** Instructions to follow **
Please retype the data in full and exactly; the pictures are not part of the copy.

★ ★ ★

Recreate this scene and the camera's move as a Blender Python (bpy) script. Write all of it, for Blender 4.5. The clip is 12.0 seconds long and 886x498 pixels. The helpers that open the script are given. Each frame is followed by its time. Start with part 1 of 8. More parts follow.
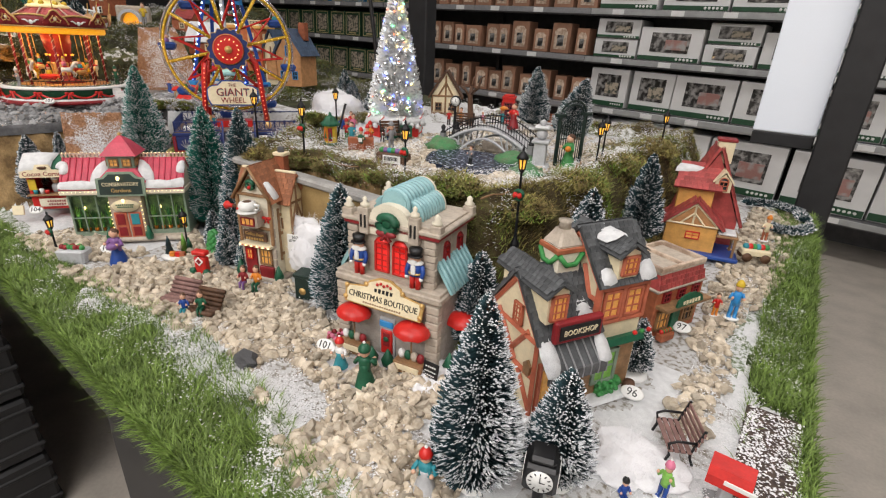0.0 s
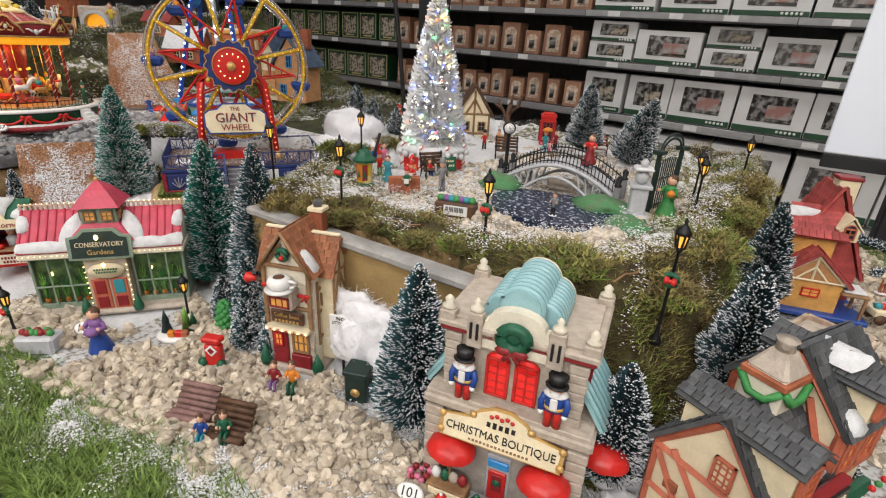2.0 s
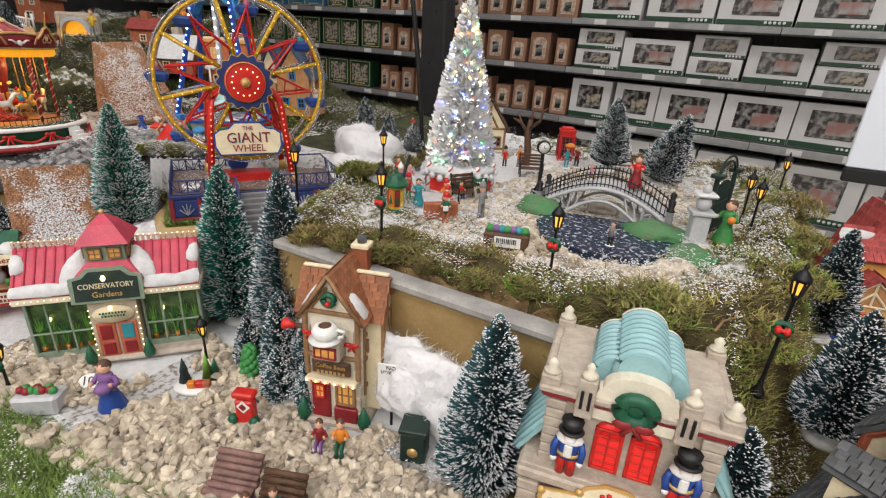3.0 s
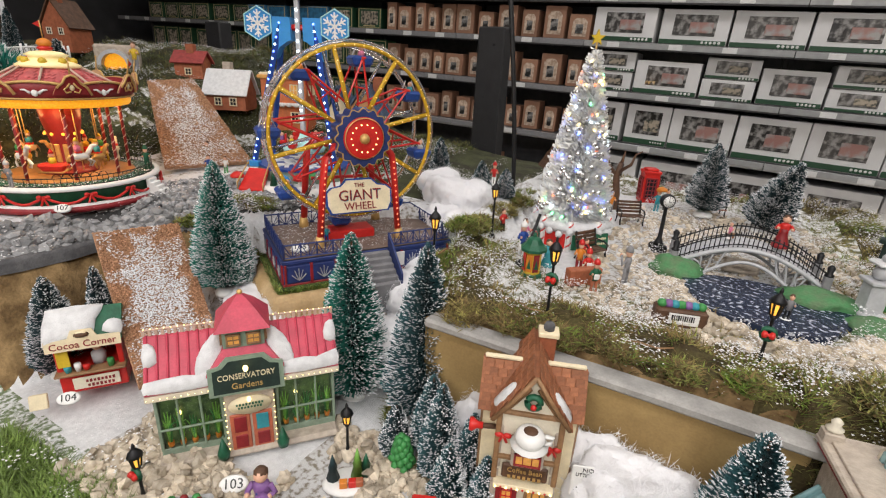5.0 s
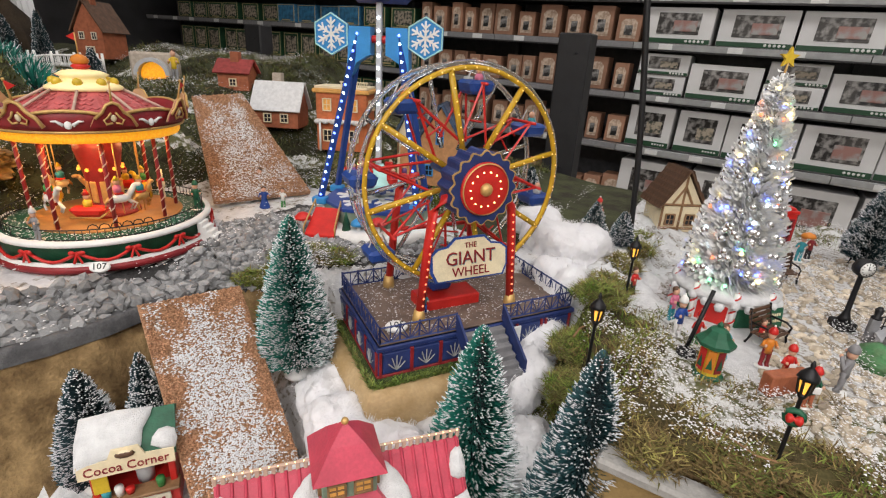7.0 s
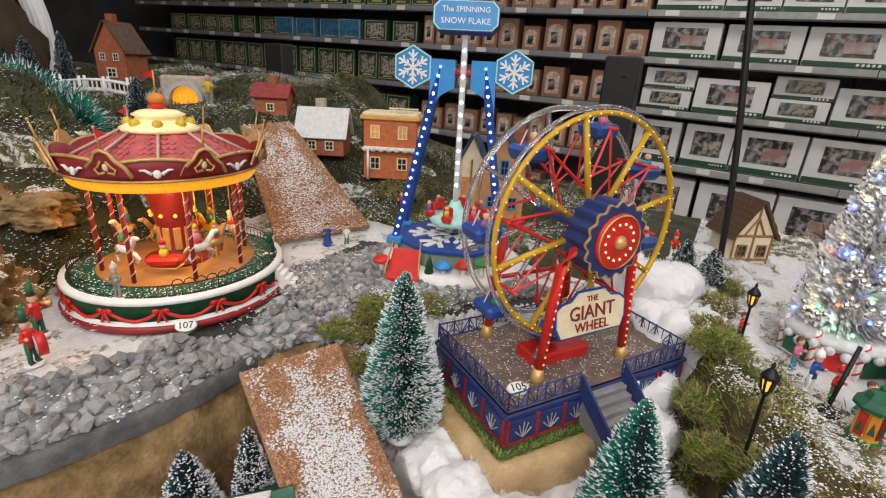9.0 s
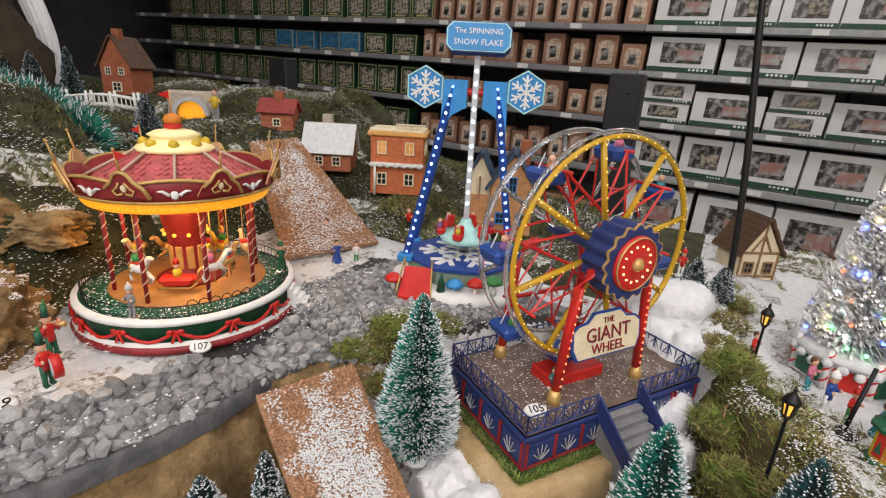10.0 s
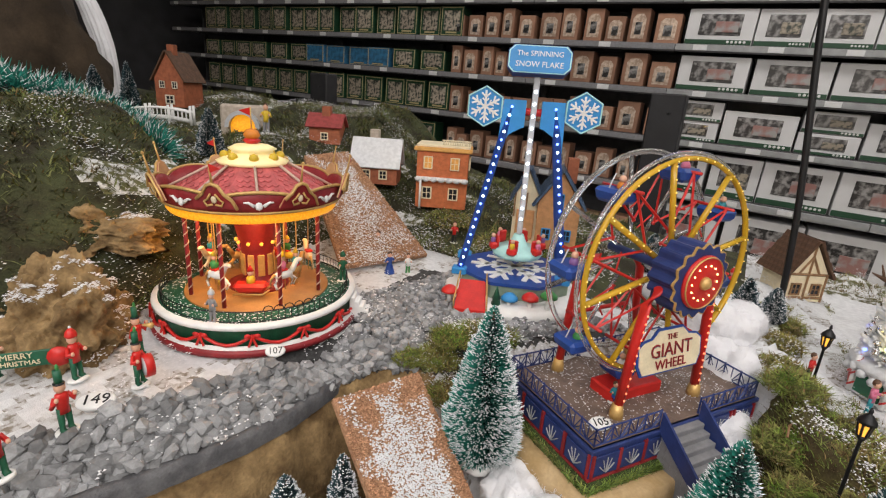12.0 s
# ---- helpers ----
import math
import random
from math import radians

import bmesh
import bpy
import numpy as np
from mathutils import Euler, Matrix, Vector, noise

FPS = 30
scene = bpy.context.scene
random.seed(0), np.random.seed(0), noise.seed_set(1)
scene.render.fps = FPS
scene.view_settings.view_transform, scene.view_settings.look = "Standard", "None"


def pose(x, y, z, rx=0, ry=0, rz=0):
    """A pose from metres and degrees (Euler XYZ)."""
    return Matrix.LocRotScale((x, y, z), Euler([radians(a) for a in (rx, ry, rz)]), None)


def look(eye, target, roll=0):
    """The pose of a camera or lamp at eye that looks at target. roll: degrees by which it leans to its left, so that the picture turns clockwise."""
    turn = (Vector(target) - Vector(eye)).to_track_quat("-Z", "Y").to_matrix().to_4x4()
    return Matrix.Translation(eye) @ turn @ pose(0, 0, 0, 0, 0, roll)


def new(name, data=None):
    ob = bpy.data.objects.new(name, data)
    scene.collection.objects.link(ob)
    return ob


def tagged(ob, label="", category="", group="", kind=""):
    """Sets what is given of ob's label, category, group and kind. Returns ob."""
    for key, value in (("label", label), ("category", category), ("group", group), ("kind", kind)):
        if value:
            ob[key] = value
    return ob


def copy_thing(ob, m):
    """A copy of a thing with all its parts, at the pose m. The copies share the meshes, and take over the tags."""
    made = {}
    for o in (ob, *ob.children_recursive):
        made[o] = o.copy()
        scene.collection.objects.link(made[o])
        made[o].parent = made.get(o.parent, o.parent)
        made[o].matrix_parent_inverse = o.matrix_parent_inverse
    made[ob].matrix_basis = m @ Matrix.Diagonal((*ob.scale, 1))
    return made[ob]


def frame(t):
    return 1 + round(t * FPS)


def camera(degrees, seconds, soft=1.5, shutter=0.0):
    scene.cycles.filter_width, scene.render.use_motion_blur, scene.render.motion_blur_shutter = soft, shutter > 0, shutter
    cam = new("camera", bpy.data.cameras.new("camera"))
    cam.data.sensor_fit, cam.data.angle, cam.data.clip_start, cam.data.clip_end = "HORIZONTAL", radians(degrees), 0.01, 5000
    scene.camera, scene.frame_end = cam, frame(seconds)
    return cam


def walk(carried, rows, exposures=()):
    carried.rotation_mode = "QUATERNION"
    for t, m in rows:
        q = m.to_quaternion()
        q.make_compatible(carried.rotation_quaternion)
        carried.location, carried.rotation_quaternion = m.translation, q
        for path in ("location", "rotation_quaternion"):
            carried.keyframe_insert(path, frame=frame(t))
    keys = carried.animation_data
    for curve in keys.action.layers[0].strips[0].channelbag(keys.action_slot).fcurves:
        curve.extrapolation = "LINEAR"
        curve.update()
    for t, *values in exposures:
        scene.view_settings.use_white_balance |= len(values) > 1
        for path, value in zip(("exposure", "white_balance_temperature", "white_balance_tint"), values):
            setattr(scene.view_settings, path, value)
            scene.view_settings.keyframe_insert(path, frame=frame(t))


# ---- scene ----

★ ★ ★

** Finished answer **
Recreate this scene and the camera's move as a Blender Python (bpy) script. Write all of it, for Blender 4.5. The clip is 12.0 seconds long and 886x498 pixels. The helpers that open the script are given. Each frame is followed by its time. Start with part 1 of 8. More parts follow.
0.0 s
2.0 s
3.0 s
5.0 s
7.0 s
9.0 s
10.0 s
12.0 s
# ---- helpers ----
import math
import random
from math import radians

import bmesh
import bpy
import numpy as np
from mathutils import Euler, Matrix, Vector, noise

FPS = 30
scene = bpy.context.scene
random.seed(0), np.random.seed(0), noise.seed_set(1)
scene.render.fps = FPS
scene.view_settings.view_transform, scene.view_settings.look = "Standard", "None"


def pose(x, y, z, rx=0, ry=0, rz=0):
    """A pose from metres and degrees (Euler XYZ)."""
    return Matrix.LocRotScale((x, y, z), Euler([radians(a) for a in (rx, ry, rz)]), None)


def look(eye, target, roll=0):
    """The pose of a camera or lamp at eye that looks at target. roll: degrees by which it leans to its left, so that the picture turns clockwise."""
    turn = (Vector(target) - Vector(eye)).to_track_quat("-Z", "Y").to_matrix().to_4x4()
    return Matrix.Translation(eye) @ turn @ pose(0, 0, 0, 0, 0, roll)


def new(name, data=None):
    ob = bpy.data.objects.new(name, data)
    scene.collection.objects.link(ob)
    return ob


def tagged(ob, label="", category="", group="", kind=""):
    """Sets what is given of ob's label, category, group and kind. Returns ob."""
    for key, value in (("label", label), ("category", category), ("group", group), ("kind", kind)):
        if value:
            ob[key] = value
    return ob


def copy_thing(ob, m):
    """A copy of a thing with all its parts, at the pose m. The copies share the meshes, and take over the tags."""
    made = {}
    for o in (ob, *ob.children_recursive):
        made[o] = o.copy()
        scene.collection.objects.link(made[o])
        made[o].parent = made.get(o.parent, o.parent)
        made[o].matrix_parent_inverse = o.matrix_parent_inverse
    made[ob].matrix_basis = m @ Matrix.Diagonal((*ob.scale, 1))
    return made[ob]


def frame(t):
    return 1 + round(t * FPS)


def camera(degrees, seconds, soft=1.5, shutter=0.0):
    scene.cycles.filter_width, scene.render.use_motion_blur, scene.render.motion_blur_shutter = soft, shutter > 0, shutter
    cam = new("camera", bpy.data.cameras.new("camera"))
    cam.data.sensor_fit, cam.data.angle, cam.data.clip_start, cam.data.clip_end = "HORIZONTAL", radians(degrees), 0.01, 5000
    scene.camera, scene.frame_end = cam, frame(seconds)
    return cam


def walk(carried, rows, exposures=()):
    carried.rotation_mode = "QUATERNION"
    for t, m in rows:
        q = m.to_quaternion()
        q.make_compatible(carried.rotation_quaternion)
        carried.location, carried.rotation_quaternion = m.translation, q
        for path in ("location", "rotation_quaternion"):
            carried.keyframe_insert(path, frame=frame(t))
    keys = carried.animation_data
    for curve in keys.action.layers[0].strips[0].channelbag(keys.action_slot).fcurves:
        curve.extrapolation = "LINEAR"
        curve.update()
    for t, *values in exposures:
        scene.view_settings.use_white_balance |= len(values) > 1
        for path, value in zip(("exposure", "white_balance_temperature", "white_balance_tint"), values):
            setattr(scene.view_settings, path, value)
            scene.view_settings.keyframe_insert(path, frame=frame(t))


# ---- scene ----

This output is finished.